(MATERIAL)
(begin)

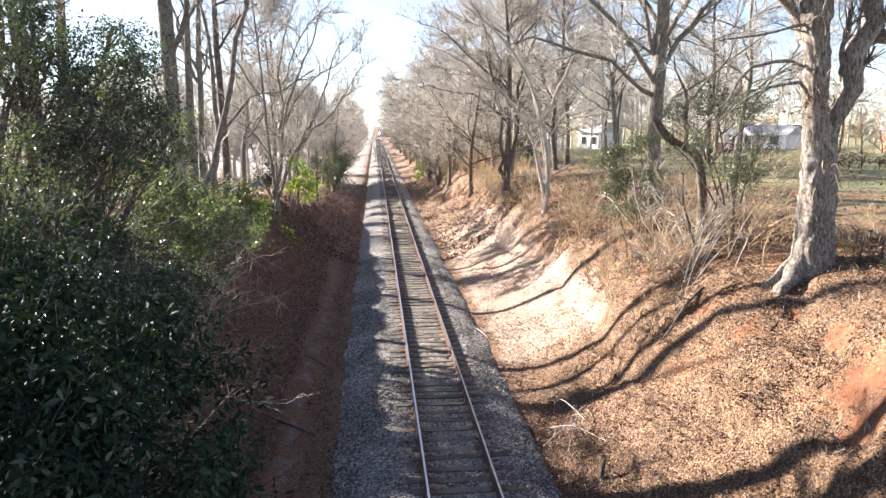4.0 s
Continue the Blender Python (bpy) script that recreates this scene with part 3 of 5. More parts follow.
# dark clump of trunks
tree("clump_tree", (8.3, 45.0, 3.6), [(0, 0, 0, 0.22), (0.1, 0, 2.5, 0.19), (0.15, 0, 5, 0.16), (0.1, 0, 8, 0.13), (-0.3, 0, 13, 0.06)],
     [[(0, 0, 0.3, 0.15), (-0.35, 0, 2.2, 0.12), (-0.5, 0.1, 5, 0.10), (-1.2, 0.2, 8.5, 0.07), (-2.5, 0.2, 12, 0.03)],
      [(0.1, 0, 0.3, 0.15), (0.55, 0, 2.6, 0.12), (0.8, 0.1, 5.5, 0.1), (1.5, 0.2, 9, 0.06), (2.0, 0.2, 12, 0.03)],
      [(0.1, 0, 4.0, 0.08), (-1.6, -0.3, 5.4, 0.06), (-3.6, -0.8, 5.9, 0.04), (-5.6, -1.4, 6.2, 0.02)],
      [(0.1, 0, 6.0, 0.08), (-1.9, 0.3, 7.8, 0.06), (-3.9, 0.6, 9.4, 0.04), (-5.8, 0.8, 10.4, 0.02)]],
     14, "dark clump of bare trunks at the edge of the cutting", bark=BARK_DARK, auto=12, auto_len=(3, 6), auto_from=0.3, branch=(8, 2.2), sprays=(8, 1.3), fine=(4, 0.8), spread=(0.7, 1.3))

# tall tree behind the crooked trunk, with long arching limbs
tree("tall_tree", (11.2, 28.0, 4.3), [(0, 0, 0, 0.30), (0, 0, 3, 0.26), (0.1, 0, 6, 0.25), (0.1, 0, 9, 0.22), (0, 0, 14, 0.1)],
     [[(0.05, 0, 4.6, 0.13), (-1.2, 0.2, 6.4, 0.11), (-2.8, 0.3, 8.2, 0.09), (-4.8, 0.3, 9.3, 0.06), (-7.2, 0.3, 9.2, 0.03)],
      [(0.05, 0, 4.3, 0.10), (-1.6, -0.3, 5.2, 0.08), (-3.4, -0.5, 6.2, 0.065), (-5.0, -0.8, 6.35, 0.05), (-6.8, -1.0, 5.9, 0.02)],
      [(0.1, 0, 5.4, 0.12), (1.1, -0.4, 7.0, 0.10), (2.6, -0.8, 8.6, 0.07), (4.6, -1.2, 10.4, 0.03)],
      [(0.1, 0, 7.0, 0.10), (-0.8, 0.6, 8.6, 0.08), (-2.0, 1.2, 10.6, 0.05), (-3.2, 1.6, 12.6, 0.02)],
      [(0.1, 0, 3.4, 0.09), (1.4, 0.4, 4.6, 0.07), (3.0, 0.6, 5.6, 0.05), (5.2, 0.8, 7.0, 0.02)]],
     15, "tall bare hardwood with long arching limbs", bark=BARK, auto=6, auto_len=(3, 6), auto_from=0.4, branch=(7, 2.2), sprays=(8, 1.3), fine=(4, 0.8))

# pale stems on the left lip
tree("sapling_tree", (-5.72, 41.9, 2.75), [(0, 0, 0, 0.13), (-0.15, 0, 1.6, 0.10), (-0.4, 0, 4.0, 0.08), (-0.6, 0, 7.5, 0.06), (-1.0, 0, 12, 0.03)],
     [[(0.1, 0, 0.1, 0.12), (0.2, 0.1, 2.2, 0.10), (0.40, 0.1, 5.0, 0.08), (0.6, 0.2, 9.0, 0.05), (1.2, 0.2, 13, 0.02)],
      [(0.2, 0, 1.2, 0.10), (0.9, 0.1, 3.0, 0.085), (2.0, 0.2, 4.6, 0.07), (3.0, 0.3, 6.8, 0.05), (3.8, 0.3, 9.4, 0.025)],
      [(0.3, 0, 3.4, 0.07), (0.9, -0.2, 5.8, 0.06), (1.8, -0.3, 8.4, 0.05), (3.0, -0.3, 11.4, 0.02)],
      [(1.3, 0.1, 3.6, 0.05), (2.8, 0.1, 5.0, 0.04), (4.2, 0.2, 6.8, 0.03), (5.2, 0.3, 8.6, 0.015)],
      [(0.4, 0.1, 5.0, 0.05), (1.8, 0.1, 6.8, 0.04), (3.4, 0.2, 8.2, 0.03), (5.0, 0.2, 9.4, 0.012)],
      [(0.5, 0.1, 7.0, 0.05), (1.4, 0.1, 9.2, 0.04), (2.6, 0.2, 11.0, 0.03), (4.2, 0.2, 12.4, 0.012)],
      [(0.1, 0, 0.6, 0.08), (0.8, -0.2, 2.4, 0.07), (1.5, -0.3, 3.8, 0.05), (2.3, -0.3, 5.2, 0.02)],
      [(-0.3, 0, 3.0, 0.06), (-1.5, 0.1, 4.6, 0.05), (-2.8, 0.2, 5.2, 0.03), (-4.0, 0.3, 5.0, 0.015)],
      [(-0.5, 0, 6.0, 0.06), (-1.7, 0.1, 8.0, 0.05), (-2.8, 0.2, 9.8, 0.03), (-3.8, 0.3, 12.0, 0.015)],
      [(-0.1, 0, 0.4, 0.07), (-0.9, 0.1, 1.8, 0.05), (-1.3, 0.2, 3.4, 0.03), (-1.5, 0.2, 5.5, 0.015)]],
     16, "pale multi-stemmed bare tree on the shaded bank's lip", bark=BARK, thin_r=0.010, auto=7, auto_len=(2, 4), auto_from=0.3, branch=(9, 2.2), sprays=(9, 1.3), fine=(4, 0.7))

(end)
(begin)

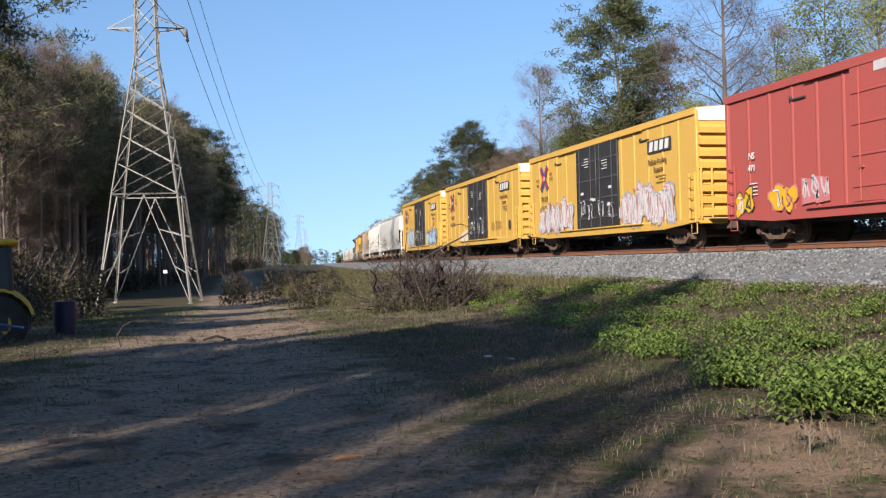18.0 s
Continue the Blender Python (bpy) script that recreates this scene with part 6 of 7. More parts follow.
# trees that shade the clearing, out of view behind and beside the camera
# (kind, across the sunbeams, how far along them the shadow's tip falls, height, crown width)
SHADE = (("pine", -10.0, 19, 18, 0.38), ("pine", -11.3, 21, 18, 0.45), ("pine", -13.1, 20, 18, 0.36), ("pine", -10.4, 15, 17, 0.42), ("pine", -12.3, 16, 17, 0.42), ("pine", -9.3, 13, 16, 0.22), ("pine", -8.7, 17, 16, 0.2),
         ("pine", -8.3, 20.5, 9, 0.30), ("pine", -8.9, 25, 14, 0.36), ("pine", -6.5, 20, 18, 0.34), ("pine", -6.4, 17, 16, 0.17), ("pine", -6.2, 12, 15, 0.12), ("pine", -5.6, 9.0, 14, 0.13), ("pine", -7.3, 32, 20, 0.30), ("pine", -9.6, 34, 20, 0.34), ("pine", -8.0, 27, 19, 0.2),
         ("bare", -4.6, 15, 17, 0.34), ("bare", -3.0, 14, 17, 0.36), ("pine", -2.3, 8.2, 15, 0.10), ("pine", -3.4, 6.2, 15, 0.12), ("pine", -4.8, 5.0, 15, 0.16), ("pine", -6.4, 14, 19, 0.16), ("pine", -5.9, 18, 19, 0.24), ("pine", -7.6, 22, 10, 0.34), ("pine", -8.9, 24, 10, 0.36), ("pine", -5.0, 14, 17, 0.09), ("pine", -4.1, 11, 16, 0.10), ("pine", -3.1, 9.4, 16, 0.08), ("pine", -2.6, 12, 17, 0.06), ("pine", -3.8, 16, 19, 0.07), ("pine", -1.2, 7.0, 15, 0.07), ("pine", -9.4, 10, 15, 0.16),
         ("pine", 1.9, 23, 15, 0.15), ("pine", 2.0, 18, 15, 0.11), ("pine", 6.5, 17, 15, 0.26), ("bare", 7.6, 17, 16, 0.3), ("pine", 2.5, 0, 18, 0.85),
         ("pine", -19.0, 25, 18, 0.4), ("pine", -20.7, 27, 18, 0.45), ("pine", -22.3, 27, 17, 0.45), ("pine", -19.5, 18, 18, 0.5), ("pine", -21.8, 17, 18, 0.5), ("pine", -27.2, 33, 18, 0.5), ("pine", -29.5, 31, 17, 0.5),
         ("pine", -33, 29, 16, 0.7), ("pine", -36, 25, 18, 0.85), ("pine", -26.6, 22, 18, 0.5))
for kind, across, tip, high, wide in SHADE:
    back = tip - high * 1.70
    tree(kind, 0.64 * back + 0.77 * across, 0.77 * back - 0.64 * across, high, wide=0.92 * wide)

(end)
(begin)

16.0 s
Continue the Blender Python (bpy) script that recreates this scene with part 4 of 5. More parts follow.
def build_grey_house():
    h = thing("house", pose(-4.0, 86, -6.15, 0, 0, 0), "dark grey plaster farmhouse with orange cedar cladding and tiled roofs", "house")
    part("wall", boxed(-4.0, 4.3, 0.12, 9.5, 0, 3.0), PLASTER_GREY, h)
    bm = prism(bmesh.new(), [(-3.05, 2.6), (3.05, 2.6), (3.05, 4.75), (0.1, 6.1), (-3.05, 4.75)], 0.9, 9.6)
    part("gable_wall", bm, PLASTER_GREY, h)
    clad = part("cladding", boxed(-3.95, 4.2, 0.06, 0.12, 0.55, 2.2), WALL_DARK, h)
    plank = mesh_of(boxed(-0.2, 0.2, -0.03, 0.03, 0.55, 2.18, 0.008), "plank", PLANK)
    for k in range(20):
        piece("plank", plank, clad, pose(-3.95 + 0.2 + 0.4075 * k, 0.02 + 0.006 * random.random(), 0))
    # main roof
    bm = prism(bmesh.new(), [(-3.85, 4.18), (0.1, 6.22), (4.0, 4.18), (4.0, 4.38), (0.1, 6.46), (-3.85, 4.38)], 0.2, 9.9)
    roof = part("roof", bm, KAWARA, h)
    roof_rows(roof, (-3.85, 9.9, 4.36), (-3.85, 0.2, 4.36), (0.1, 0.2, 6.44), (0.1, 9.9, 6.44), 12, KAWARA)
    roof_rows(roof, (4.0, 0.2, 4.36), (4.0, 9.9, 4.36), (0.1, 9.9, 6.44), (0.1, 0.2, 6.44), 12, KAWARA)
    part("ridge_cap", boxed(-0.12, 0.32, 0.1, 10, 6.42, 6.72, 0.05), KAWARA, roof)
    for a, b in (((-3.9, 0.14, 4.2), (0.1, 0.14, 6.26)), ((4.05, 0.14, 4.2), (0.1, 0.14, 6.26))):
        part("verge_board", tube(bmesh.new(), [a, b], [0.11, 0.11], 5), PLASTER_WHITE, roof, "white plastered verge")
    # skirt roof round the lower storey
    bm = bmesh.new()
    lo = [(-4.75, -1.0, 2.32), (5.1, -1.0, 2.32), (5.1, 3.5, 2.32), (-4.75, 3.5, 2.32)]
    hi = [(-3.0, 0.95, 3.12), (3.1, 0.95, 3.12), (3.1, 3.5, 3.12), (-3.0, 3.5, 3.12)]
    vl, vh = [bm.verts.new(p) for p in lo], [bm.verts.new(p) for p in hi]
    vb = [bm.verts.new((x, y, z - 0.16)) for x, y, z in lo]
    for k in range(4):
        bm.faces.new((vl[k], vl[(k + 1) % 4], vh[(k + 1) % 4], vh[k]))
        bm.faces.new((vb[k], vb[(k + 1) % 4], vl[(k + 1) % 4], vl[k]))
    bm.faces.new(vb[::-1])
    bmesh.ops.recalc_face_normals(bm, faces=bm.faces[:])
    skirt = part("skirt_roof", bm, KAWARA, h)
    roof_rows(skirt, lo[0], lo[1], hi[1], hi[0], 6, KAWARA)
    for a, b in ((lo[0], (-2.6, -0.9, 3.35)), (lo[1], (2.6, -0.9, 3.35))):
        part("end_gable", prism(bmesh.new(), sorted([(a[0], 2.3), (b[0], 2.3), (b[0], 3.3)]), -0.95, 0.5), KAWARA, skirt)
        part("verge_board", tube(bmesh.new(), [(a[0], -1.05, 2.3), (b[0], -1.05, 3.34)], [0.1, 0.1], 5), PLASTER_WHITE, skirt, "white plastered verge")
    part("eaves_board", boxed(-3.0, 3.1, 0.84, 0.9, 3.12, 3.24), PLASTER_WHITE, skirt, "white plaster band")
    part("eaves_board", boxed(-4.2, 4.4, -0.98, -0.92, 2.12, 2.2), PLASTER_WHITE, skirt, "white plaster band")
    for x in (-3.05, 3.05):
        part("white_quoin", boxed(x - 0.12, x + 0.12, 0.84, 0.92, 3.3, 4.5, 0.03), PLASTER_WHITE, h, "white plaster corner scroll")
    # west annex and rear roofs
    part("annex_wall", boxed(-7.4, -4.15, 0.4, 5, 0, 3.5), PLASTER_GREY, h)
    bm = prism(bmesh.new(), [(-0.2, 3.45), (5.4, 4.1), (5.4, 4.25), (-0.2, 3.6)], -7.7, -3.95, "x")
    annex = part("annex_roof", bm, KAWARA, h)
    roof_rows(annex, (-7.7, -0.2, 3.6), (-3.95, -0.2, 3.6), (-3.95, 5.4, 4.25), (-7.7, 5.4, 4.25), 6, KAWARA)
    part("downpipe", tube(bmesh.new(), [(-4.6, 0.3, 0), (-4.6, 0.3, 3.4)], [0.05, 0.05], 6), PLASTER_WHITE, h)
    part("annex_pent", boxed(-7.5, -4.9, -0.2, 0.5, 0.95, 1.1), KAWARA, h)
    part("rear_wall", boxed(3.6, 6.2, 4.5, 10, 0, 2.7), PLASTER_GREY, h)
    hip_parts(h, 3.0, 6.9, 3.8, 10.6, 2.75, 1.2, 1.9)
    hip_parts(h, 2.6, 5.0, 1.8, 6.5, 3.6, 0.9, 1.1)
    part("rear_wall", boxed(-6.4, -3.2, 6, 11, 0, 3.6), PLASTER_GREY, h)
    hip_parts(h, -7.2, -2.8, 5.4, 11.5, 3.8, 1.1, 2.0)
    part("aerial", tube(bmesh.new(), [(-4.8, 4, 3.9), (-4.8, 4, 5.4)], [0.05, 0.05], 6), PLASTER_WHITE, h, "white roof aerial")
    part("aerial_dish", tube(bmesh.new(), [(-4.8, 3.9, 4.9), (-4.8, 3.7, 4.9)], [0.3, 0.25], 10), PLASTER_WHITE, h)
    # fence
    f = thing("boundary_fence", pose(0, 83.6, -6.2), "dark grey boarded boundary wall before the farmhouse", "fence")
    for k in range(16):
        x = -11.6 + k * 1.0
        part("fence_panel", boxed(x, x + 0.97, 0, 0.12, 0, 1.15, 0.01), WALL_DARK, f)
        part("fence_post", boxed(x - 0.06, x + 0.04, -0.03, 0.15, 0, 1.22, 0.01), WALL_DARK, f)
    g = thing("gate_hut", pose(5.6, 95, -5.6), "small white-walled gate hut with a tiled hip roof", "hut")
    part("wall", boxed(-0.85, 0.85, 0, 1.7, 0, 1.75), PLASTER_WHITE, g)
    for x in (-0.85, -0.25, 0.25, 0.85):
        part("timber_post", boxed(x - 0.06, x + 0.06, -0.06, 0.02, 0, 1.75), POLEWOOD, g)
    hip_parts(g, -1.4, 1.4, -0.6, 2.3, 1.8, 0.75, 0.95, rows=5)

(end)

(GOAL)
Out of the data above, set down the lines from the one with "3 of 5. More parts follow." to the one with "0.8), spread=(0.7, 1.3))", both included, exactly as written and with no additions.

(THE OUTPUT)
Continue the Blender Python (bpy) script that recreates this scene with part 3 of 5. More parts follow.
# dark clump of trunks
tree("clump_tree", (8.3, 45.0, 3.6), [(0, 0, 0, 0.22), (0.1, 0, 2.5, 0.19), (0.15, 0, 5, 0.16), (0.1, 0, 8, 0.13), (-0.3, 0, 13, 0.06)],
     [[(0, 0, 0.3, 0.15), (-0.35, 0, 2.2, 0.12), (-0.5, 0.1, 5, 0.10), (-1.2, 0.2, 8.5, 0.07), (-2.5, 0.2, 12, 0.03)],
      [(0.1, 0, 0.3, 0.15), (0.55, 0, 2.6, 0.12), (0.8, 0.1, 5.5, 0.1), (1.5, 0.2, 9, 0.06), (2.0, 0.2, 12, 0.03)],
      [(0.1, 0, 4.0, 0.08), (-1.6, -0.3, 5.4, 0.06), (-3.6, -0.8, 5.9, 0.04), (-5.6, -1.4, 6.2, 0.02)],
      [(0.1, 0, 6.0, 0.08), (-1.9, 0.3, 7.8, 0.06), (-3.9, 0.6, 9.4, 0.04), (-5.8, 0.8, 10.4, 0.02)]],
     14, "dark clump of bare trunks at the edge of the cutting", bark=BARK_DARK, auto=12, auto_len=(3, 6), auto_from=0.3, branch=(8, 2.2), sprays=(8, 1.3), fine=(4, 0.8), spread=(0.7, 1.3))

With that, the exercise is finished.